Reproduce all of the data below without alteration; exclude every picture.

Stored items
.....

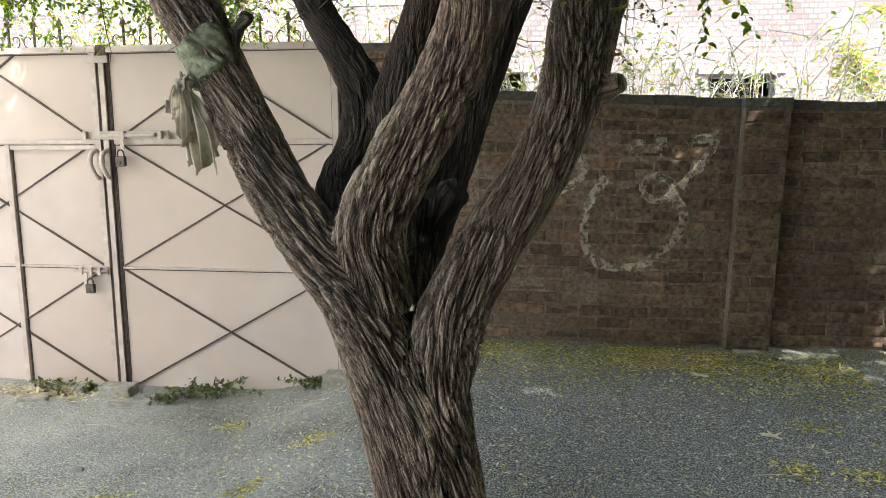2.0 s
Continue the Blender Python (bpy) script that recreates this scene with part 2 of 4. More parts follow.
def house_brick_material():
    m, nt, b = material("pale_pink_house_brick", 0.9)
    geo = nt.nodes.new("ShaderNodeNewGeometry").outputs["Position"]
    mp = nt.nodes.new("ShaderNodeMapping")
    mp.inputs["Rotation"].default_value = (radians(90), 0, 0)
    nt.links.new(geo, mp.inputs[0])
    bt = node(nt, "ShaderNodeTexBrick", Scale=1.0, Mortar_Size=0.011, Brick_Width=0.126, Row_Height=0.077, Bias=-0.1)
    bt.inputs["Color1"].default_value = (0.150, 0.106, 0.108, 1)
    bt.inputs["Color2"].default_value = (0.215, 0.186, 0.19, 1)
    bt.inputs["Mortar"].default_value = (0.115, 0.10, 0.099, 1)
    nt.links.new(mp.outputs[0], bt.inputs["Vector"])
    col = mix(nt, ramp(nt, noise_tex(nt, 0.9, 4), [(0.42, (0, 0, 0)), (0.7, (0.55, 0.55, 0.55))]), bt.outputs[0], (0.235, 0.224, 0.23))
    nt.links.new(col, b.inputs["Base Color"])
    inv = node(nt, "ShaderNodeMath")
    inv.operation = "SUBTRACT"
    inv.inputs[0].default_value = 1.0
    nt.links.new(bt.outputs["Fac"], inv.inputs[1])
    bump(nt, b, inv.outputs[0], 0.8, 0.012)
    return m


BARK, GROUND, HOUSE_BRICK = bark_material(), ground_material(), house_brick_material()


# ---------------------------------------------------------------- mesh tools
def link(name, me, mat, parent=None, label="", smooth=False):
    ob = new(name, me)
    if mat and not me.materials:
        me.materials.append(mat)
    if smooth:
        me.polygons.foreach_set("use_smooth", np.ones(len(me.polygons), bool))
    if parent:
        ob.parent = parent
    return tagged(ob, label)


def part(name, bm, mat, parent=None, label="", smooth=False):
    """Links a bmesh as one mesh object under a thing or a part."""
    me = bpy.data.meshes.new(name)
    bm.to_mesh(me)
    bm.free()
    return link(name, me, mat, parent, label, smooth)


def thing(name, label, category, group="", kind="", at=(0, 0, 0)):
    ob = new(name)
    ob.location = at
    ob.empty_display_size = 0.1
    return tagged(ob, label, category, group, kind)


def add_box(bm, x0, x1, y0, y1, z0, z1, bevel=0.0):
    made = bmesh.ops.create_cube(bm, size=1)["verts"]
    for v in made:
        v.co = Vector(((x0 + x1) / 2 + v.co.x * (x1 - x0), (y0 + y1) / 2 + v.co.y * (y1 - y0), (z0 + z1) / 2 + v.co.z * (z1 - z0)))
    if bevel:
        edges = list({e for v in made for e in v.link_edges})
        bmesh.ops.bevel(bm, geom=edges, offset=bevel, segments=2, affect="EDGES", profile=0.6)
    return made


def box(x0, x1, y0, y1, z0, z1, bevel=0.0):
    bm = bmesh.new()
    add_box(bm, x0, x1, y0, y1, z0, z1, bevel)
    return bm


def from_arrays(name, verts, faces):
    """A mesh from an array of places and an array of faces, all with the same number of corners."""
    me = bpy.data.meshes.new(name)
    verts, faces = np.asarray(verts, np.float32), np.asarray(faces, np.int32)
    n, k = faces.shape
    me.vertices.add(len(verts))
    me.vertices.foreach_set("co", verts.ravel())
    me.loops.add(n * k)
    me.loops.foreach_set("vertex_index", faces.ravel())
    me.polygons.add(n)
    me.polygons.foreach_set("loop_start", np.arange(n, dtype=np.int32) * k)
    me.polygons.foreach_set("loop_total", np.full(n, k, np.int32))
    me.update(calc_edges=True)
    return me


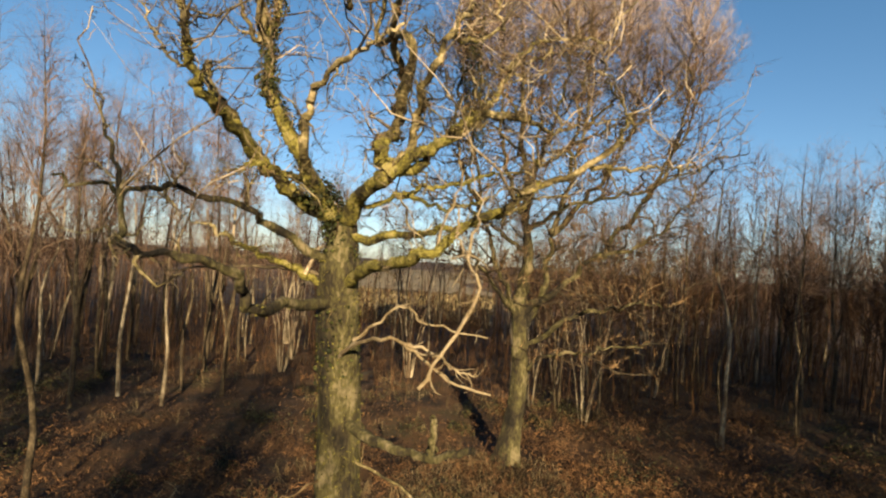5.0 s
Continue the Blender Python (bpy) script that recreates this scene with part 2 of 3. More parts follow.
def trunk_piece(points, radii, flare, n=44, k=30):
    """A trunk with root spurs and a fluted, lumpy skin."""
    line = along(points, n, 0.012)
    r = np.interp(np.linspace(0, 1, n), np.linspace(0, 1, len(radii)), radii)
    pts, quads = strands(line[None], r[None], k)
    pts = pts.reshape(n, k, 3)
    a = 2 * np.pi * np.arange(k) / k
    h = (line[:, 2] - line[0, 2])[:, None]
    swell = 1 + flare * np.exp(-h / 0.45) * (0.7 + 0.5 * np.sin(5 * a + 0.6)[None]) + 0.05 * np.sin(3 * a + 1.7 * h) + 0.04 * np.sin(7 * a - 0.8 * h)
    pts = line[:, None, :] + (pts - line[:, None, :]) * swell[:, :, None]
    return pts.reshape(-1, 3), quads


def knotty(line, radius, k):
    """A limb with burrs and hollows, twice as finely cut as its line."""
    n = 2 * len(line) - 1
    at = np.linspace(0, len(line) - 1, n)
    p = np.stack([np.interp(at, np.arange(len(line)), line[:, c]) for c in range(3)], -1)
    r = np.interp(at, np.arange(len(line)), radius)
    pts, quads = strands(p[None], r[None], k)
    pts = pts.reshape(n, k, 3)
    pts = p[:, None, :] + (pts - p[:, None, :]) * (1 + 0.11 * rng.normal(size=(n, k, 1)).clip(-1.6, 1.6))
    return pts.reshape(-1, 3), quads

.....

* [Worked solution]:
2.0 s
Continue the Blender Python (bpy) script that recreates this scene with part 2 of 4. More parts follow.
def house_brick_material():
    m, nt, b = material("pale_pink_house_brick", 0.9)
    geo = nt.nodes.new("ShaderNodeNewGeometry").outputs["Position"]
    mp = nt.nodes.new("ShaderNodeMapping")
    mp.inputs["Rotation"].default_value = (radians(90), 0, 0)
    nt.links.new(geo, mp.inputs[0])
    bt = node(nt, "ShaderNodeTexBrick", Scale=1.0, Mortar_Size=0.011, Brick_Width=0.126, Row_Height=0.077, Bias=-0.1)
    bt.inputs["Color1"].default_value = (0.150, 0.106, 0.108, 1)
    bt.inputs["Color2"].default_value = (0.215, 0.186, 0.19, 1)
    bt.inputs["Mortar"].default_value = (0.115, 0.10, 0.099, 1)
    nt.links.new(mp.outputs[0], bt.inputs["Vector"])
    col = mix(nt, ramp(nt, noise_tex(nt, 0.9, 4), [(0.42, (0, 0, 0)), (0.7, (0.55, 0.55, 0.55))]), bt.outputs[0], (0.235, 0.224, 0.23))
    nt.links.new(col, b.inputs["Base Color"])
    inv = node(nt, "ShaderNodeMath")
    inv.operation = "SUBTRACT"
    inv.inputs[0].default_value = 1.0
    nt.links.new(bt.outputs["Fac"], inv.inputs[1])
    bump(nt, b, inv.outputs[0], 0.8, 0.012)
    return m


BARK, GROUND, HOUSE_BRICK = bark_material(), ground_material(), house_brick_material()


# ---------------------------------------------------------------- mesh tools
def link(name, me, mat, parent=None, label="", smooth=False):
    ob = new(name, me)
    if mat and not me.materials:
        me.materials.append(mat)
    if smooth:
        me.polygons.foreach_set("use_smooth", np.ones(len(me.polygons), bool))
    if parent:
        ob.parent = parent
    return tagged(ob, label)


def part(name, bm, mat, parent=None, label="", smooth=False):
    """Links a bmesh as one mesh object under a thing or a part."""
    me = bpy.data.meshes.new(name)
    bm.to_mesh(me)
    bm.free()
    return link(name, me, mat, parent, label, smooth)


def thing(name, label, category, group="", kind="", at=(0, 0, 0)):
    ob = new(name)
    ob.location = at
    ob.empty_display_size = 0.1
    return tagged(ob, label, category, group, kind)


def add_box(bm, x0, x1, y0, y1, z0, z1, bevel=0.0):
    made = bmesh.ops.create_cube(bm, size=1)["verts"]
    for v in made:
        v.co = Vector(((x0 + x1) / 2 + v.co.x * (x1 - x0), (y0 + y1) / 2 + v.co.y * (y1 - y0), (z0 + z1) / 2 + v.co.z * (z1 - z0)))
    if bevel:
        edges = list({e for v in made for e in v.link_edges})
        bmesh.ops.bevel(bm, geom=edges, offset=bevel, segments=2, affect="EDGES", profile=0.6)
    return made


def box(x0, x1, y0, y1, z0, z1, bevel=0.0):
    bm = bmesh.new()
    add_box(bm, x0, x1, y0, y1, z0, z1, bevel)
    return bm


def from_arrays(name, verts, faces):
    """A mesh from an array of places and an array of faces, all with the same number of corners."""
    me = bpy.data.meshes.new(name)
    verts, faces = np.asarray(verts, np.float32), np.asarray(faces, np.int32)
    n, k = faces.shape
    me.vertices.add(len(verts))
    me.vertices.foreach_set("co", verts.ravel())
    me.loops.add(n * k)
    me.loops.foreach_set("vertex_index", faces.ravel())
    me.polygons.add(n)
    me.polygons.foreach_set("loop_start", np.arange(n, dtype=np.int32) * k)
    me.polygons.foreach_set("loop_total", np.full(n, k, np.int32))
    me.update(calc_edges=True)
    return me


5.0 s
Continue the Blender Python (bpy) script that recreates this scene with part 2 of 3. More parts follow.
def trunk_piece(points, radii, flare, n=44, k=30):
    """A trunk with root spurs and a fluted, lumpy skin."""
    line = along(points, n, 0.012)
    r = np.interp(np.linspace(0, 1, n), np.linspace(0, 1, len(radii)), radii)
    pts, quads = strands(line[None], r[None], k)
    pts = pts.reshape(n, k, 3)
    a = 2 * np.pi * np.arange(k) / k
    h = (line[:, 2] - line[0, 2])[:, None]
    swell = 1 + flare * np.exp(-h / 0.45) * (0.7 + 0.5 * np.sin(5 * a + 0.6)[None]) + 0.05 * np.sin(3 * a + 1.7 * h) + 0.04 * np.sin(7 * a - 0.8 * h)
    pts = line[:, None, :] + (pts - line[:, None, :]) * swell[:, :, None]
    return pts.reshape(-1, 3), quads


def knotty(line, radius, k):
    """A limb with burrs and hollows, twice as finely cut as its line."""
    n = 2 * len(line) - 1
    at = np.linspace(0, len(line) - 1, n)
    p = np.stack([np.interp(at, np.arange(len(line)), line[:, c]) for c in range(3)], -1)
    r = np.interp(at, np.arange(len(line)), radius)
    pts, quads = strands(p[None], r[None], k)
    pts = pts.reshape(n, k, 3)
    pts = p[:, None, :] + (pts - p[:, None, :]) * (1 + 0.11 * rng.normal(size=(n, k, 1)).clip(-1.6, 1.6))
    return pts.reshape(-1, 3), quads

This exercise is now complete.